• _Problem details_
Transcribe the listing in full, excluding any pictures.
╔══
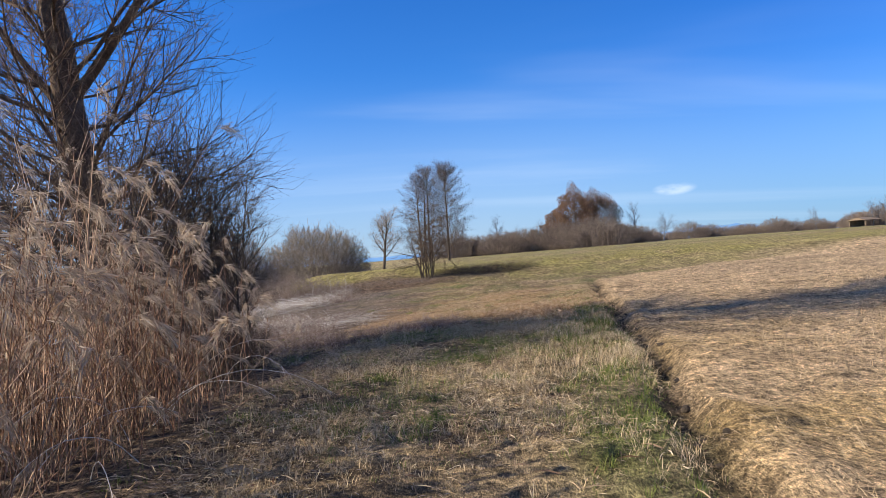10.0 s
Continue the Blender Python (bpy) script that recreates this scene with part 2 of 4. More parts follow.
M_STRAW = material("straw", [(0.22, 0.145, 0.075), (0.47, 0.34, 0.195), (0.64, 0.505, 0.34)], 0.75, 0.8, island=0.7, spread=(0.1, 0.9), thin=0.15)
M_PALE = material("bleached_reed", [(0.20, 0.165, 0.145), (0.52, 0.475, 0.435), (0.82, 0.78, 0.73)], 0.75, 1.0, island=0.8, spread=(0.1, 0.9))
M_LITTER = material("brown_litter", [(0.09, 0.066, 0.055), (0.21, 0.158, 0.13), (0.46, 0.38, 0.32)], 0.85, 0.8, island=0.85, spread=(0.1, 0.9), thin=0.35)
M_STEM = material("reed_stem", [(0.10, 0.048, 0.031), (0.28, 0.158, 0.102), (0.51, 0.375, 0.265)], 0.7, 0.6, island=0.75, spread=(0.1, 0.9))
M_LEAF = material("reed_leaf", [(0.10, 0.05, 0.028), (0.22, 0.128, 0.073), (0.40, 0.285, 0.185)], 0.75, 0.6, island=0.7, spread=(0.1, 0.9), thin=0.35)
M_PLUME = material("reed_plume", [(0.25, 0.185, 0.128), (0.42, 0.33, 0.245), (0.61, 0.52, 0.42)], 0.95, 0.8, island=0.6, spread=(0.1, 0.9), thin=0.45)
M_BARK = material("willow_bark", [(0.035, 0.027, 0.021), (0.09, 0.068, 0.05), (0.17, 0.135, 0.10)], 0.9, 7, 0.8, fine=5)
M_TRUNK = material("old_willow_bark", [(0.04, 0.027, 0.02), (0.115, 0.078, 0.053), (0.21, 0.15, 0.10)], 0.9, 7, 0.9, fine=5)
M_TWIG = material("willow_twig", [(0.05, 0.034, 0.025), (0.105, 0.073, 0.052), (0.18, 0.13, 0.09)], 0.8, 1.2, island=0.6, spread=(0.1, 0.9))
M_WHIP = material("willow_whip", [(0.06, 0.038, 0.028), (0.135, 0.088, 0.064), (0.24, 0.17, 0.125)], 0.75, 1.2, island=0.6, spread=(0.1, 0.9))
M_GREYTWIG = material("grey_twig", [(0.10, 0.078, 0.062), (0.24, 0.195, 0.155), (0.39, 0.33, 0.27)], 0.85, 1.2, island=0.6, spread=(0.1, 0.9))
M_BUSH = material("bush_twig", [(0.115, 0.085, 0.068), (0.255, 0.20, 0.165), (0.40, 0.335, 0.285)], 0.85, 0.7, island=0.6, spread=(0.1, 0.9))
M_ASHEN = material("ashen_twig", [(0.26, 0.22, 0.19), (0.42, 0.365, 0.32), (0.58, 0.52, 0.46)], 0.85, 0.8, island=0.6, spread=(0.1, 0.9))
M_SCRUB = material("scrub_stem", [(0.10, 0.065, 0.053), (0.25, 0.183, 0.158), (0.45, 0.375, 0.335)], 0.85, 0.8, island=0.7, spread=(0.1, 0.9))
M_RUSSET = material("russet_leaves", [(0.085, 0.05, 0.034), (0.168, 0.102, 0.067), (0.255, 0.165, 0.112)], 0.85, 0.3, island=0.6, spread=(0.1, 0.9))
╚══
• _Answer to the problem_
10.0 s
Continue the Blender Python (bpy) script that recreates this scene with part 2 of 4. More parts follow.
M_STRAW = material("straw", [(0.22, 0.145, 0.075), (0.47, 0.34, 0.195), (0.64, 0.505, 0.34)], 0.75, 0.8, island=0.7, spread=(0.1, 0.9), thin=0.15)
M_PALE = material("bleached_reed", [(0.20, 0.165, 0.145), (0.52, 0.475, 0.435), (0.82, 0.78, 0.73)], 0.75, 1.0, island=0.8, spread=(0.1, 0.9))
M_LITTER = material("brown_litter", [(0.09, 0.066, 0.055), (0.21, 0.158, 0.13), (0.46, 0.38, 0.32)], 0.85, 0.8, island=0.85, spread=(0.1, 0.9), thin=0.35)
M_STEM = material("reed_stem", [(0.10, 0.048, 0.031), (0.28, 0.158, 0.102), (0.51, 0.375, 0.265)], 0.7, 0.6, island=0.75, spread=(0.1, 0.9))
M_LEAF = material("reed_leaf", [(0.10, 0.05, 0.028), (0.22, 0.128, 0.073), (0.40, 0.285, 0.185)], 0.75, 0.6, island=0.7, spread=(0.1, 0.9), thin=0.35)
M_PLUME = material("reed_plume", [(0.25, 0.185, 0.128), (0.42, 0.33, 0.245), (0.61, 0.52, 0.42)], 0.95, 0.8, island=0.6, spread=(0.1, 0.9), thin=0.45)
M_BARK = material("willow_bark", [(0.035, 0.027, 0.021), (0.09, 0.068, 0.05), (0.17, 0.135, 0.10)], 0.9, 7, 0.8, fine=5)
M_TRUNK = material("old_willow_bark", [(0.04, 0.027, 0.02), (0.115, 0.078, 0.053), (0.21, 0.15, 0.10)], 0.9, 7, 0.9, fine=5)
M_TWIG = material("willow_twig", [(0.05, 0.034, 0.025), (0.105, 0.073, 0.052), (0.18, 0.13, 0.09)], 0.8, 1.2, island=0.6, spread=(0.1, 0.9))
M_WHIP = material("willow_whip", [(0.06, 0.038, 0.028), (0.135, 0.088, 0.064), (0.24, 0.17, 0.125)], 0.75, 1.2, island=0.6, spread=(0.1, 0.9))
M_GREYTWIG = material("grey_twig", [(0.10, 0.078, 0.062), (0.24, 0.195, 0.155), (0.39, 0.33, 0.27)], 0.85, 1.2, island=0.6, spread=(0.1, 0.9))
M_BUSH = material("bush_twig", [(0.115, 0.085, 0.068), (0.255, 0.20, 0.165), (0.40, 0.335, 0.285)], 0.85, 0.7, island=0.6, spread=(0.1, 0.9))
M_ASHEN = material("ashen_twig", [(0.26, 0.22, 0.19), (0.42, 0.365, 0.32), (0.58, 0.52, 0.46)], 0.85, 0.8, island=0.6, spread=(0.1, 0.9))
M_SCRUB = material("scrub_stem", [(0.10, 0.065, 0.053), (0.25, 0.183, 0.158), (0.45, 0.375, 0.335)], 0.85, 0.8, island=0.7, spread=(0.1, 0.9))
M_RUSSET = material("russet_leaves", [(0.085, 0.05, 0.034), (0.168, 0.102, 0.067), (0.255, 0.165, 0.112)], 0.85, 0.3, island=0.6, spread=(0.1, 0.9))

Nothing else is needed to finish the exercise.